The most important special teams players are your kicker and punter. The 2010 Gamecocks were decent in that category. Spencer Lanning wasn't the best K or P in the country, particularly as a K. Despite the final score, I remember at the time that he kicked them thinking those missed FGs in the SEC Championship Game could have changed the tenor of the game. And who knows? They probably wouldn't have made a huge difference, but sometimes those kinds of things really affect the psychology of a game. In most respects, though, Lanning was a very reliable player. He generally made the FGs he was supposed to make, and he was often quite excellent as a punter.
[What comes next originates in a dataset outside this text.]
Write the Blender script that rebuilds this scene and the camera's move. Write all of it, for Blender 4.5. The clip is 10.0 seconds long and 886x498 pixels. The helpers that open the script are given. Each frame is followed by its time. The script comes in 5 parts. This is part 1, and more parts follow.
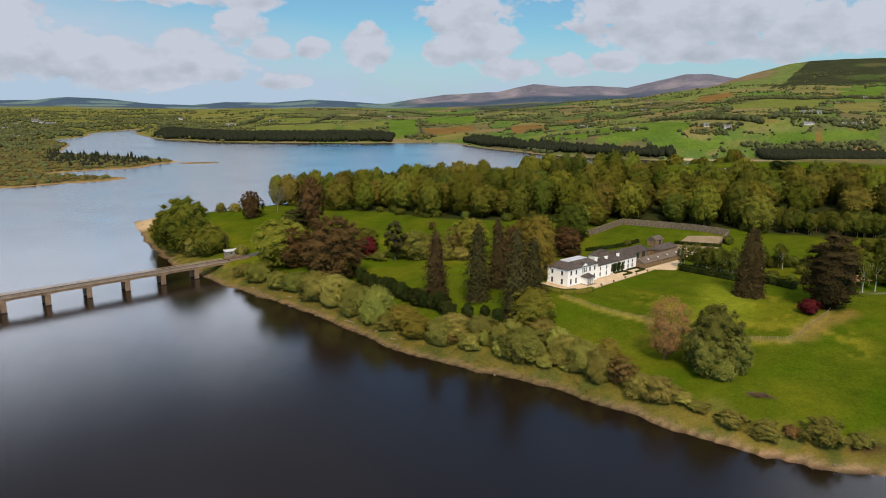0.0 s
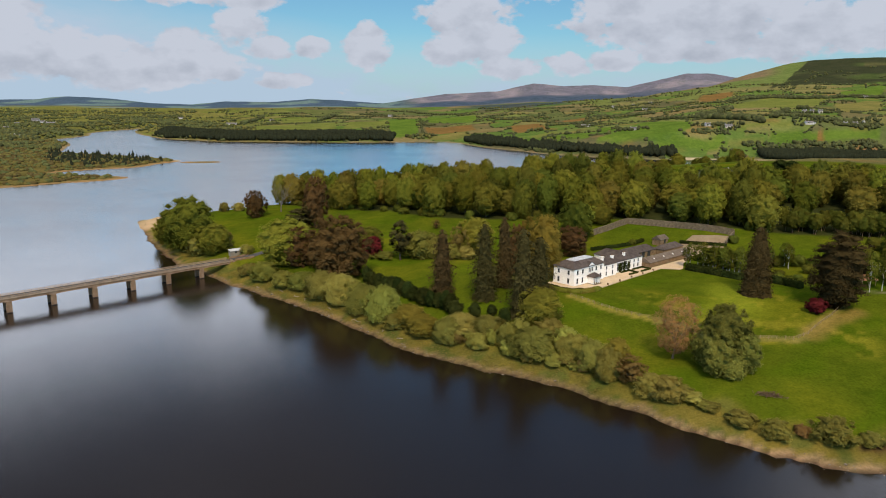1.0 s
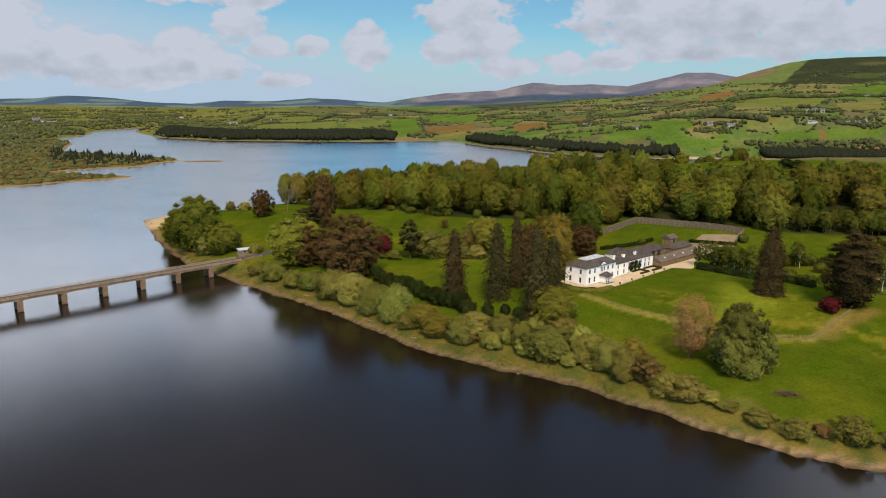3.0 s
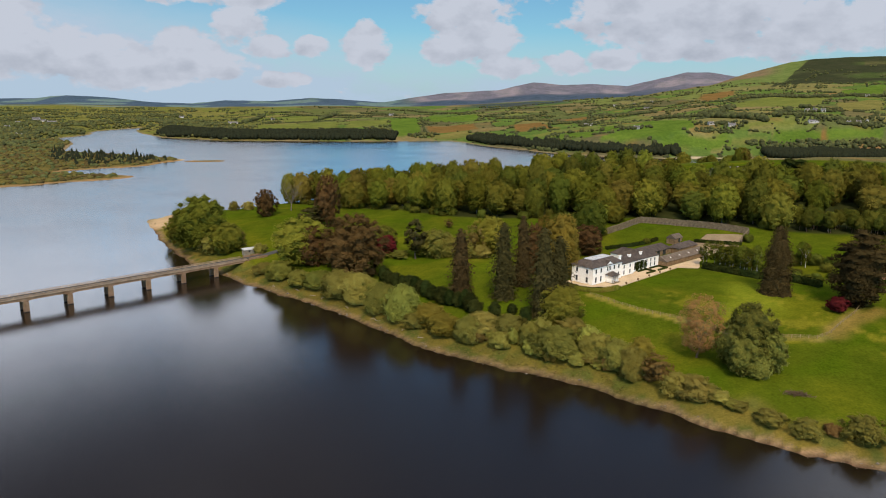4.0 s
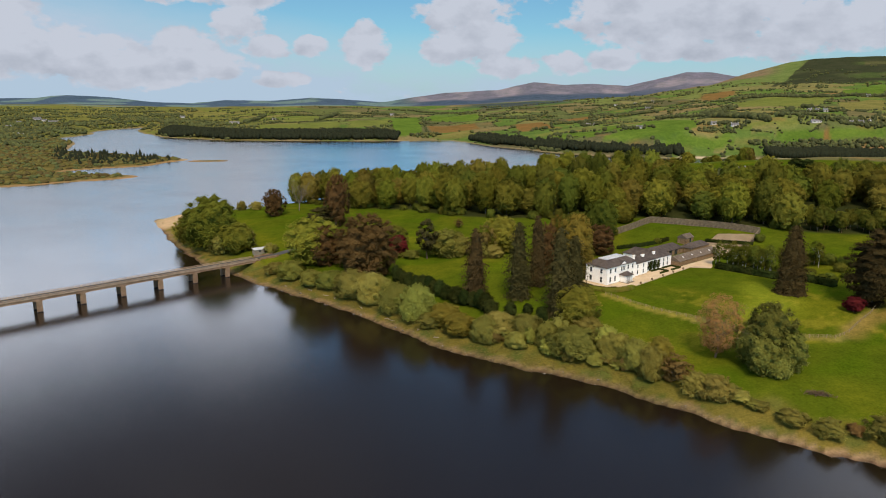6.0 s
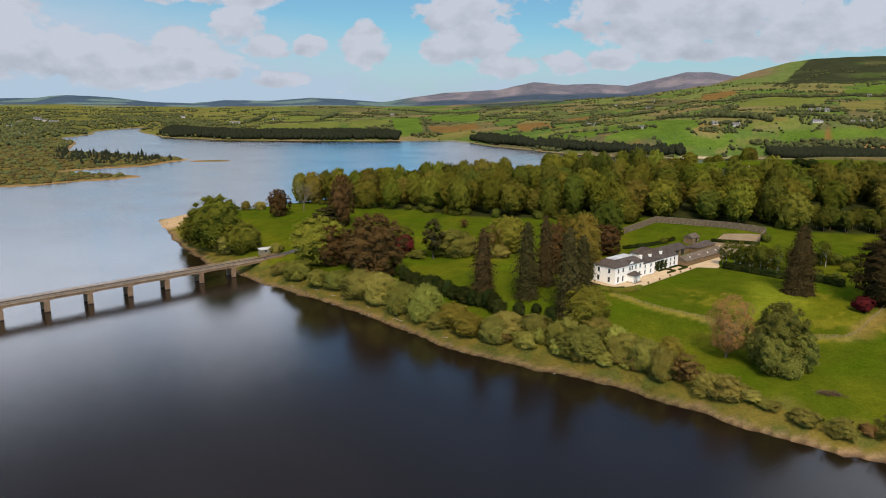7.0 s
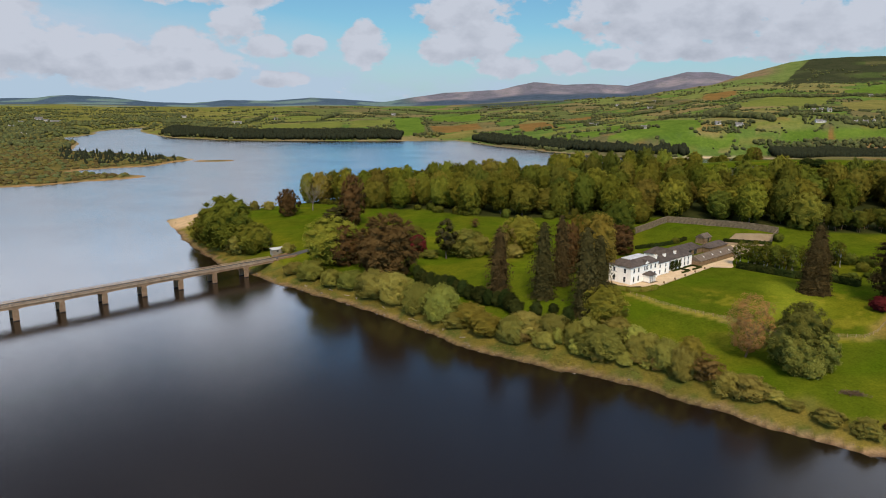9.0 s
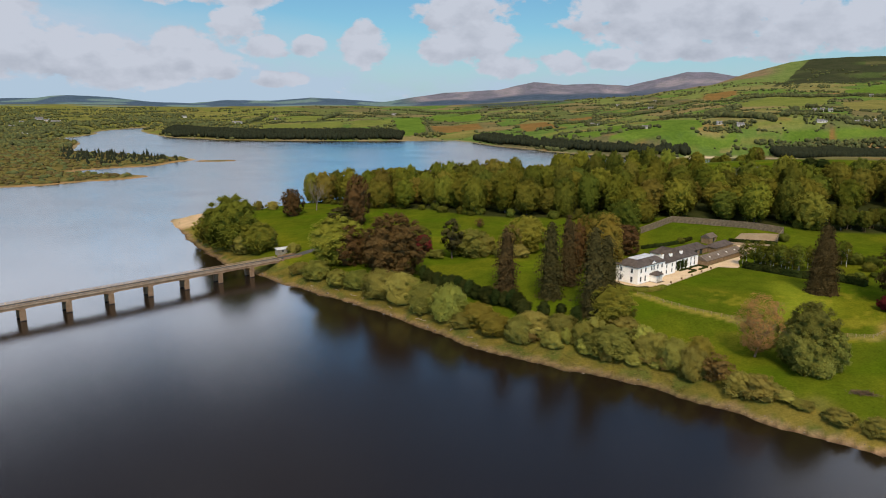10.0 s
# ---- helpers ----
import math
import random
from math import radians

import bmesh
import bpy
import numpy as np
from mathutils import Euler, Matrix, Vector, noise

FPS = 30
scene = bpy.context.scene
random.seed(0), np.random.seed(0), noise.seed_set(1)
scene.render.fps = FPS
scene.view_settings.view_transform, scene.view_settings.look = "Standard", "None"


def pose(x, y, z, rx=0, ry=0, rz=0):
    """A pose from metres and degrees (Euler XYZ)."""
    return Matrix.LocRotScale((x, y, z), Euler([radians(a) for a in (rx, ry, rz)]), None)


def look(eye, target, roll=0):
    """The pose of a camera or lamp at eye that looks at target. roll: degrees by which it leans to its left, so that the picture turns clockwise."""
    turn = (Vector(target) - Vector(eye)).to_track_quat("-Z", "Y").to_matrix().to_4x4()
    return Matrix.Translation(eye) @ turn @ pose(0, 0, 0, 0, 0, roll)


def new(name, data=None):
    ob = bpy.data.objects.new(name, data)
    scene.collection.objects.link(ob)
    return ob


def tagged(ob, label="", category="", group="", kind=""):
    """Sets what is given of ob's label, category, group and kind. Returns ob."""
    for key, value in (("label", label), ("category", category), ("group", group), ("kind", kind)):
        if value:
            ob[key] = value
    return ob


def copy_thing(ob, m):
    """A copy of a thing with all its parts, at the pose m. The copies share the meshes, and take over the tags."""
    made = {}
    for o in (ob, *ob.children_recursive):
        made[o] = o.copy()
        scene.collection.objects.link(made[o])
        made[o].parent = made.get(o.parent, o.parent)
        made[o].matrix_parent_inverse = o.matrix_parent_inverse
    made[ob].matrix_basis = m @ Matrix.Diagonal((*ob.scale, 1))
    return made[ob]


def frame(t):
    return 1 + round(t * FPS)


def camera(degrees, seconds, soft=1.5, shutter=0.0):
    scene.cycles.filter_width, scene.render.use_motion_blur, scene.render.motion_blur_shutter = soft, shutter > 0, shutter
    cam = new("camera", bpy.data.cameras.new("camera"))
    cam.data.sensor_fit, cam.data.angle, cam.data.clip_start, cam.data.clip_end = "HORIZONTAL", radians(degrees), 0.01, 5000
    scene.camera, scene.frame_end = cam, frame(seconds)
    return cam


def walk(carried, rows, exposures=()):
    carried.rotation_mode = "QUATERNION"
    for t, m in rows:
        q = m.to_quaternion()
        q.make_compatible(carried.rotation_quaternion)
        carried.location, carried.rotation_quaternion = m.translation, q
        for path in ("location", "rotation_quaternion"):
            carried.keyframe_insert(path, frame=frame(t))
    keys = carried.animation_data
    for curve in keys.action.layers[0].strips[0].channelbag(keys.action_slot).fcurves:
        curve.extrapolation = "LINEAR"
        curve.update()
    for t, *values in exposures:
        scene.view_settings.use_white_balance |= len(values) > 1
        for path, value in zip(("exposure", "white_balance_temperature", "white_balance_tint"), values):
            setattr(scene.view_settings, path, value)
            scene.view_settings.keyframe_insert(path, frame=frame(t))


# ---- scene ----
# The flight: a slow slide to the left, 85 m over the reservoir.
cam = camera(66.0, 10.0, soft=1.0)
PATH = [
    (0, (-0.150, -0.534, 84.987), (-0.2010, 1.4207, 84.5668), 0.65),
    (0.5, (-1.526, -0.448, 84.941), (-1.5765, 1.5065, 84.5199), 0.65),
    (1, (-2.838, -0.368, 84.894), (-2.8880, 1.5864, 84.4721), 0.65),
    (1.5, (-4.113, -0.292, 84.849), (-4.1624, 1.6622, 84.4264), 0.65),
    (2, (-5.373, -0.220, 84.804), (-5.4219, 1.7341, 84.3808), 0.65),
    (2.5, (-6.638, -0.154, 84.760), (-6.6864, 1.8000, 84.3363), 0.65),
    (4, (-10.608, 0.017, 84.630), (-10.6548, 1.9708, 84.2053), 0.65),
    (4.5, (-12.021, 0.064, 84.589), (-12.0672, 2.0178, 84.1641), 0.65),
    (5, (-13.485, 0.107, 84.547), (-13.5307, 2.0608, 84.1220), 0.65),
    (5.5, (-15.002, 0.145, 84.506), (-15.0472, 2.0988, 84.0809), 0.65),
    (7, (-19.806, 0.230, 84.388), (-19.8497, 2.1838, 83.9628), 0.65),
    (7.5, (-21.457, 0.249, 84.349), (-21.5001, 2.2028, 83.9237), 0.65),
    (8, (-23.107, 0.263, 84.312), (-23.1496, 2.2168, 83.8868), 0.65),
    (8.5, (-24.735, 0.272, 84.274), (-24.7771, 2.2258, 83.8488), 0.65),
    (9, (-26.318, 0.277, 84.238), (-26.3596, 2.2308, 83.8127), 0.65),
    (9.5, (-27.827, 0.276, 84.202), (-27.8681, 2.2298, 83.7767), 0.65),
    (10, (-29.234, 0.271, 84.166), (-29.2746, 2.2248, 83.7407), 0.65),
]
walk(cam, [(t, look(eye, target, roll)) for t, eye, target, roll in PATH])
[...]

In almost all other respects, the 2010 Gamecocks special teams play was poor. When competent special teams coach Ray Rychleski departed for the Indianapolis Colts a couple of years back, Steve Spurrier hired Shane Beamer to recapture the special teams magic made famous by Beamer's father Frank. Young Beamer's outfits, however, have not only failed to produce the game-changing blocks and dazzling returns that are the stuff of Beamer Ball; they've also given up those plays much more often than any team ever should. Our return units provided negligible help this year. We ranked 90th in the country in kickoff returns and a putrid 115th in punt returns. I largely attribute the kickoff return problems to Bryce Sherman--fast kid but can't break even the weakest of tackles and doesn't seem to have good vision. The punt return problems owed to poor blocking--Ace Sanders usually didn't have time to make any plays. The coverage units improved from their terrible, at times game-costing performance in 2009, but some of the old problems popped up again late in the season. To top it off, I'm having trouble remembering a key special teams turnover we benefited from outside an unforced fumbled punt snap against Clemson. When we had chances to make those kinds of plays, we flaked, as when we failed to fall on a fumbled kickoff against FSU, and we gave up some nasty such turnovers ourselves.
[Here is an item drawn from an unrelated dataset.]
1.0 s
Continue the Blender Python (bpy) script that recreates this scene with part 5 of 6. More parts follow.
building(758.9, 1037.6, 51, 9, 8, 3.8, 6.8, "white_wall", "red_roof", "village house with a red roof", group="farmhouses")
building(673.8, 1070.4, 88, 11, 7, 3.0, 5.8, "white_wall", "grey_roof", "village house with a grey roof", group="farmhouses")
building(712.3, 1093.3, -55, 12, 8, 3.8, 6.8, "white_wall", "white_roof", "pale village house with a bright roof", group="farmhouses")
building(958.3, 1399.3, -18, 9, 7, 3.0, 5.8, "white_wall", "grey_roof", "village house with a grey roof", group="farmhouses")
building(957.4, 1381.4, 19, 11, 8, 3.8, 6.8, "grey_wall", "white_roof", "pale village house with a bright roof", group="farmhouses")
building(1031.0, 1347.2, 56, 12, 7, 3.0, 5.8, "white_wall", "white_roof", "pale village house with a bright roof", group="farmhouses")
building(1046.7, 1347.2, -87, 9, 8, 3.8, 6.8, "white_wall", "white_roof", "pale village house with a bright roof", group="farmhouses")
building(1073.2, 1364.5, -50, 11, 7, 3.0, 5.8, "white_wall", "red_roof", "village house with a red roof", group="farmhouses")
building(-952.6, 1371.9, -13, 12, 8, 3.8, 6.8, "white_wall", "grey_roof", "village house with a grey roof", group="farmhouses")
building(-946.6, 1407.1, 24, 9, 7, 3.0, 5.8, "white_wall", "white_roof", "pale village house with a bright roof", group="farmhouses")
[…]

Steve Spurrier says it's not the Xs and Os; it's the Jimmies and the Joes. I disagree. It would undoubtedly be nice to have dozens of four-star athletes ready to line up on special teams. Who has that, though, outside of a handful of glamor programs? Our guys are generally going up against special teams units of equal or lesser talent, just like everyone else. Yet, many programs have competent special teams units, including some that have a relative dearth of talent. Vanderbilt returned a kickoff for a TD against us last year and blocked a FG this year. Does Vandy have top-shelf talent on special teams? No, of course not. What Vandy does seem to have is competency, which is a reflection of coaching. Vandy also has the wisdom to place make wise personnel choices with the talent it does have. Vandy has used a starting runningback, Warren Norman, as a kick returner. Conservative wisdom says to avoid using a key player like Norman as a returner for risk of injury, and Carolina has followed suit by sitting Chris Culliver and Stephon Gilmore on returns in favor of the less effective and Sanders and, particularly, Sherman. I would say, though, that it's Vanderbilt that's getting the greater overall production. How many times do you actually see the return guy getting hurt? Not as often as you might think, especially if that player has been trained to protect himself. These and others problems confronting our special teams units are coaching issues that Spurrier needs to address. I'm not sure if canning Beamer is the right move; he's reportedly very successful on the recruiting trail. Perhaps we should consider moving him and bringing in someone else to work with special teams.

Special teams generally doesn't make an otherwise bad team great or vice versa. Norman's ability to run kicks back hasn't changed the fact that Vandy stinks, and our problems on special teams didn't stop up from winning nine games. However, special teams does make a difference: just witness what having recovered that fumbled kickoff or having covered punts better would have meant in the FSU game. For a Carolina team that only needs to improve itself in a handful of relatively minor ways, discernible improvement in special teams could be part of the key to taking the next step in 2011.